Morgantown led the entire game with Madison Wisman spinning a gem in freezing temperatures under occasional snow fall, but Allegany found a way to score two runs on an error in the sixth to win 2-1.

Britton also took a line drive off her pitching arm late in that game and persevered.

The Mohigans — who canceled on the Campers in the return trip to LaVale late this season — were eliminated by University in the regional championship series and ended 20-9.

Allegany took care of Petersburg, 8-0, on the road on April 16. The Vikings (28-10) wound up falling a game short of winning the Class A state championship.

The Campers then outlasted Meyersdale and Frostburg State signee Izabella Donaldson, who made one mistake and lost 2-0 on a two-run homer by her future teammate Monahan.

Those games prepared Allegany mentally, and it came in handy in the state semifinals.

By virtue of a coin flip, Allegany had to get past Mardela, boasting a 24-0 record, just to get to the championship game — it was anything but easy.

Britton hit a first-inning homer in what would be Allegany's only offense. In the circle, the Penn State signee somehow found a way to get out of a bases-loaded, no-out jam in the sixth with three straight Ks.

After ending that inning with a strikeout, the imposing pitcher and her catcher Gallagher let out a roar.

That moment was what they had trained for.

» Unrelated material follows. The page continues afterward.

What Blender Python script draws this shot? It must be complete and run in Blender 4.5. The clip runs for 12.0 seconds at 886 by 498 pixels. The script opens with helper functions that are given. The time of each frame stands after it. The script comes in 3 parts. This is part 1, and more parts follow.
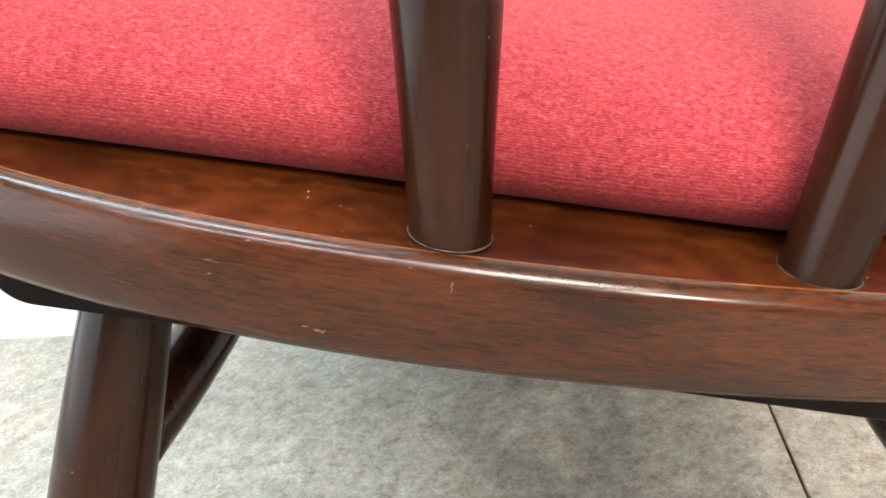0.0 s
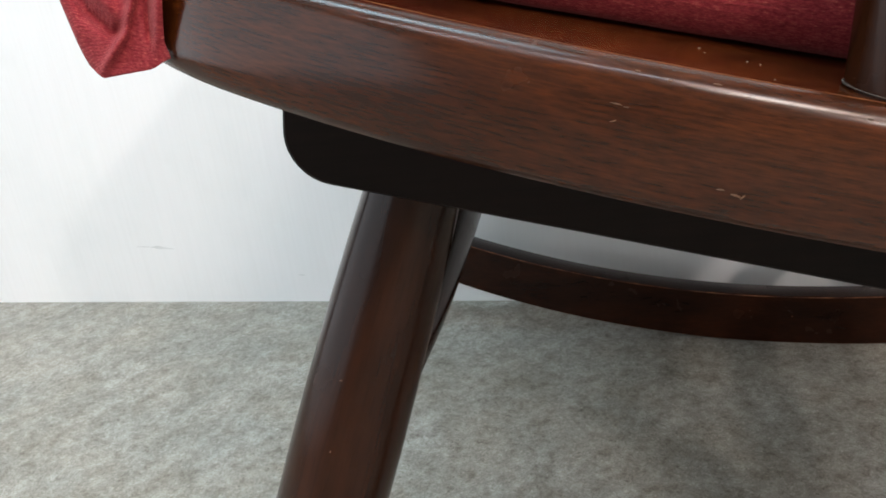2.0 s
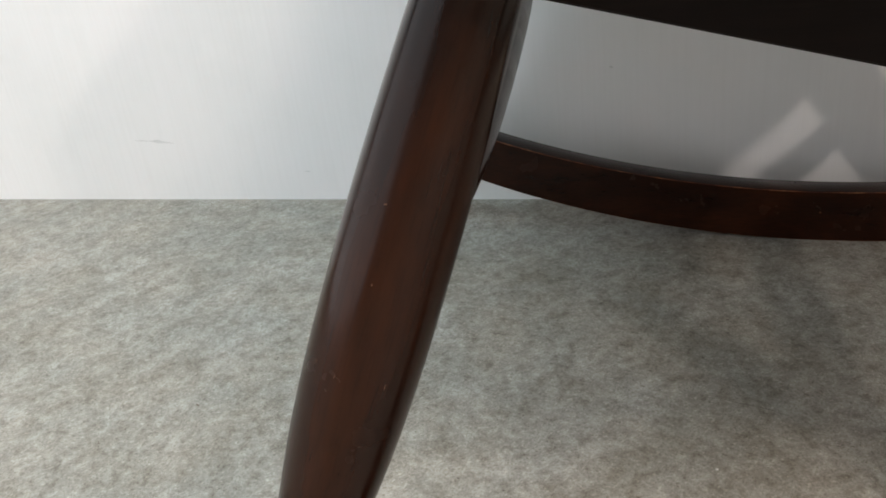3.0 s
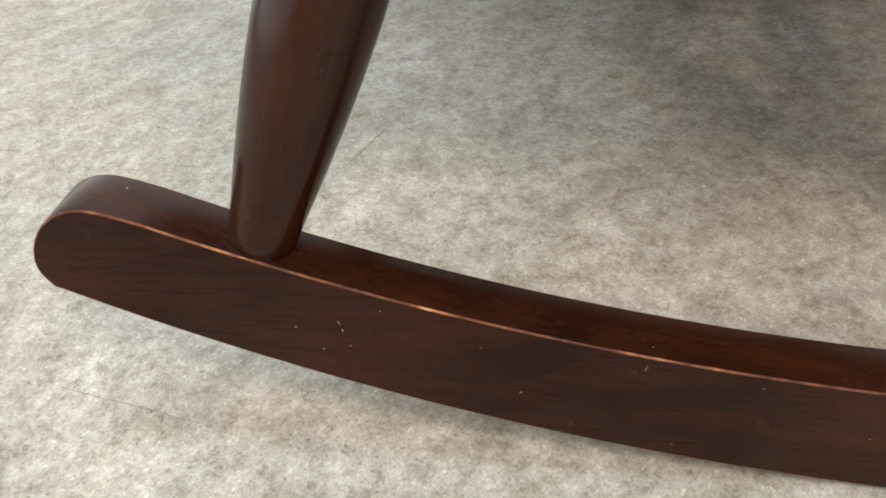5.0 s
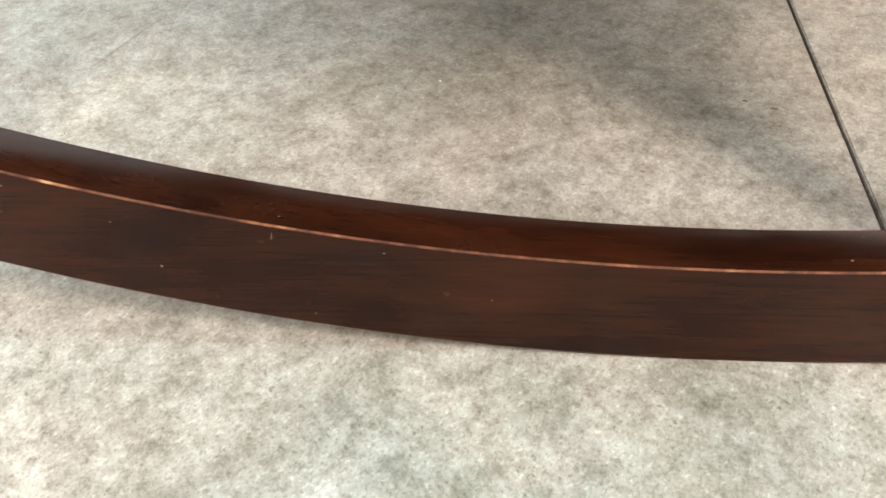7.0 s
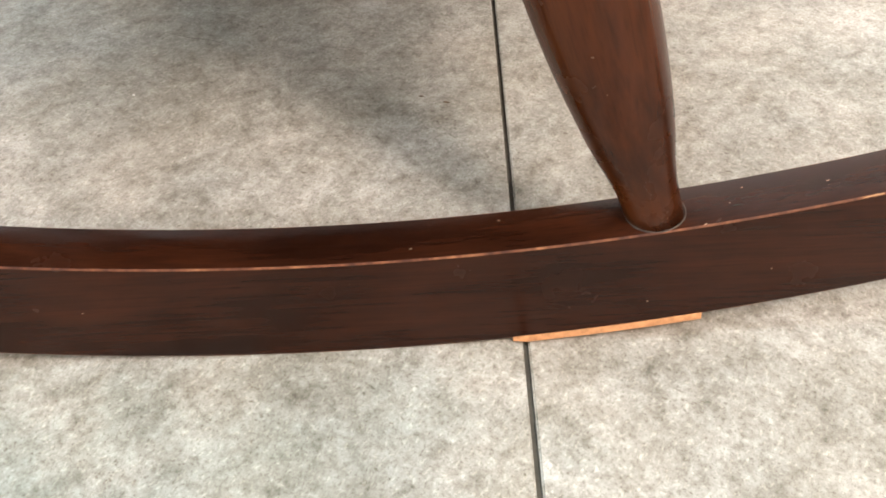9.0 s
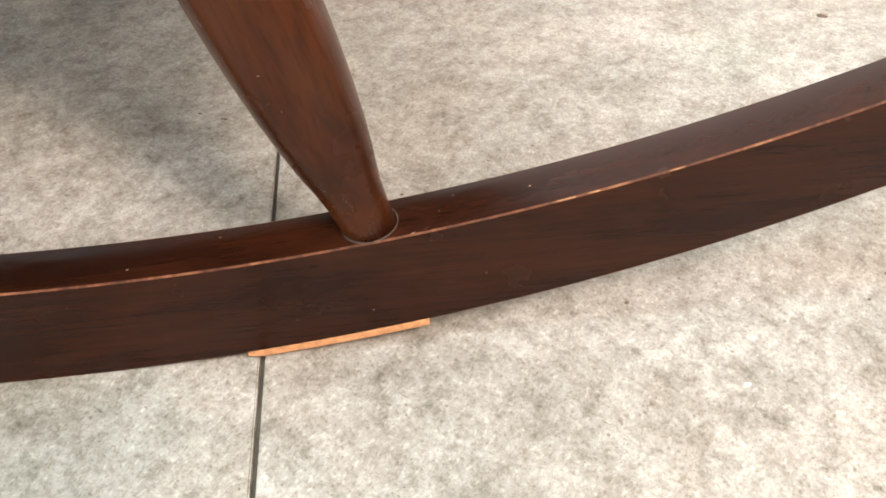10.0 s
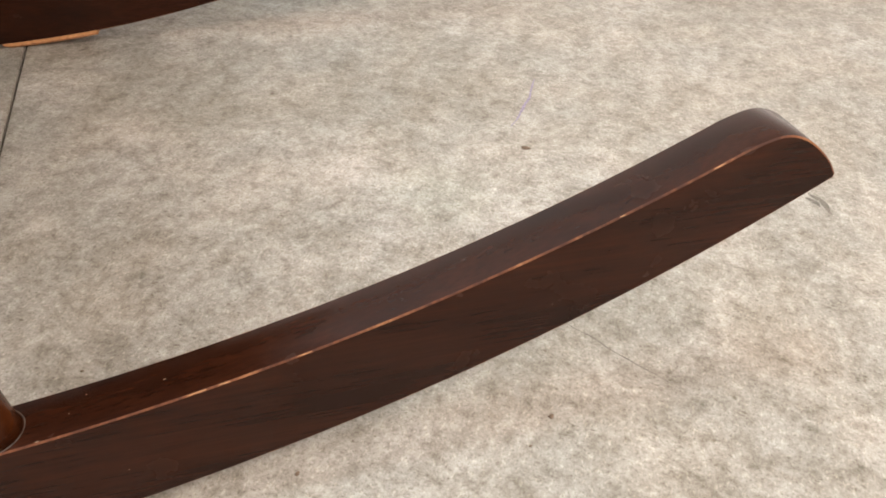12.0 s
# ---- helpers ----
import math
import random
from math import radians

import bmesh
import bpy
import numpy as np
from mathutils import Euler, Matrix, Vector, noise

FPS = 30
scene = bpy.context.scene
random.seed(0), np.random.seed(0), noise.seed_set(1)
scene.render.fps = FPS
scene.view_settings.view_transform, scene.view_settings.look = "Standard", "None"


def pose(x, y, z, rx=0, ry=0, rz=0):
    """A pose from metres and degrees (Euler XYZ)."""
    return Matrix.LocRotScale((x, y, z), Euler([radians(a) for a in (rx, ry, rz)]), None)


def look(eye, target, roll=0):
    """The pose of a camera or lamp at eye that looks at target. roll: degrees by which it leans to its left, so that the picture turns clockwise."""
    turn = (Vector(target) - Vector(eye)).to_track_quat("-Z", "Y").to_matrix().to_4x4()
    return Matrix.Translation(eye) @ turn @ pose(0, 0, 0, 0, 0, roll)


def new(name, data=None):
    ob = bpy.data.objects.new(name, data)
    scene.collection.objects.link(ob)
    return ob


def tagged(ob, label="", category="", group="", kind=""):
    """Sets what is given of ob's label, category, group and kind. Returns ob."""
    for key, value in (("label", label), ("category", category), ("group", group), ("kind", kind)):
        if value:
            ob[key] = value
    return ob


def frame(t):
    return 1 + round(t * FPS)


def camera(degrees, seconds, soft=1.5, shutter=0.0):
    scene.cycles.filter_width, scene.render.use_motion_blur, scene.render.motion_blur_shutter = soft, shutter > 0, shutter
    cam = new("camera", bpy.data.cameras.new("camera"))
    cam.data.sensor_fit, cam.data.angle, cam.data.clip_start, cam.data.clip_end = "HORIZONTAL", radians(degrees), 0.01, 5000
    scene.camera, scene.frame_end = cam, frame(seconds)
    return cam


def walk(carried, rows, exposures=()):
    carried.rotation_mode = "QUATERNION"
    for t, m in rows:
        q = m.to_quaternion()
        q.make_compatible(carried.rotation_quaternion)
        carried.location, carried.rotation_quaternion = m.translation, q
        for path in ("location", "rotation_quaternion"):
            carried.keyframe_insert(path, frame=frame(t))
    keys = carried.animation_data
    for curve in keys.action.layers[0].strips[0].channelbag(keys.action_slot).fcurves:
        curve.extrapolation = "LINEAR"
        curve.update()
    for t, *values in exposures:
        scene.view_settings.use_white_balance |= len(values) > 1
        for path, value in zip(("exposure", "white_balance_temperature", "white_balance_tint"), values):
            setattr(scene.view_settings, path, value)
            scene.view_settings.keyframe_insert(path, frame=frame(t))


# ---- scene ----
cam = camera(55.1, 12.0, soft=1.7)
# seconds, eye x y z, rotation x y z in degrees
ROWS = [
    (0.0, 0.0009, 0.0039, 0.4769, 66.02, 9.01, 4.19),
    (0.5, -0.0253, 0.0025, 0.4770, 66.68, 8.82, 5.82),
    (1.0, -0.0508, 0.0014, 0.4721, 67.35, 8.08, 7.67),
    (1.5, -0.0794, 0.0038, 0.4583, 68.00, 7.64, 8.74),
    (2.0, -0.1023, 0.0087, 0.4370, 67.88, 7.34, 9.00),
    (2.5, -0.1163, 0.0132, 0.4151, 66.21, 6.94, 8.93),
    (3.0, -0.1311, 0.0186, 0.3910, 63.22, 6.38, 8.90),
    (3.5, -0.1472, 0.0221, 0.3602, 59.99, 5.84, 9.10),
    (3.7, -0.1513, 0.0202, 0.3514, 58.61, 5.46, 9.18),
    (5.3, -0.1271, 0.0073, 0.3049, 50.44, 4.06, 8.19),
    (5.5, -0.1133, 0.0070, 0.3038, 49.95, 4.09, 7.68),
    (6.0, -0.0824, 0.0068, 0.2968, 48.98, 3.83, 6.42),
    (6.5, -0.0555, 0.0041, 0.2909, 48.21, 3.16, 5.47),
    (6.7, -0.0390, 0.0019, 0.2870, 47.70, 2.64, 4.97),
    (8.3, 0.0754, -0.0066, 0.2845, 46.19, 2.89, 1.10),
    (8.5, 0.0926, -0.0057, 0.2859, 46.36, 2.92, 0.30),
    (9.0, 0.1346, -0.0055, 0.2901, 46.57, 2.79, -1.51),
    (9.5, 0.1824, -0.0139, 0.2830, 46.46, 2.03, -3.92),
    (10.0, 0.2204, -0.0146, 0.2922, 46.97, 1.24, -6.94),
    (10.5, 0.2550, -0.0166, 0.3014, 47.96, 0.40, -9.71),
    (11.0, 0.2831, -0.0147, 0.3074, 48.90, -0.54, -12.27),
    (11.5, 0.3051, -0.0100, 0.3210, 50.33, -1.24, -14.75),
    (12.0, 0.3184, -0.0070, 0.3306, 51.91, -1.58, -16.70),
]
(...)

"We knew Mardela was going to be a tough game," said Gallagher, a UMBC signee. "We pulled through, and our hard work showed."

By the time the championship game rolled around on Saturday and a 22-1 Boonsboro team awaited, the hard part was already over.

Britton was Britton, every player in the line-up executed their roles to perfection and the Warriors were no match, falling 9-1. Mission accomplished, a 22-0 season.

This Allegany team's legacy isn't just that it has a once-in-a-generation pitcher — it certainly does have that.

When the banner goes on the wall at the Allegany High gymnasium, it'll have a noticeable gap between the 2022 and 2024 championships.

The missing year tells the story of Allegany's greatness.

"They had the mentality this year that they're not losing, and they didn't," Winner said.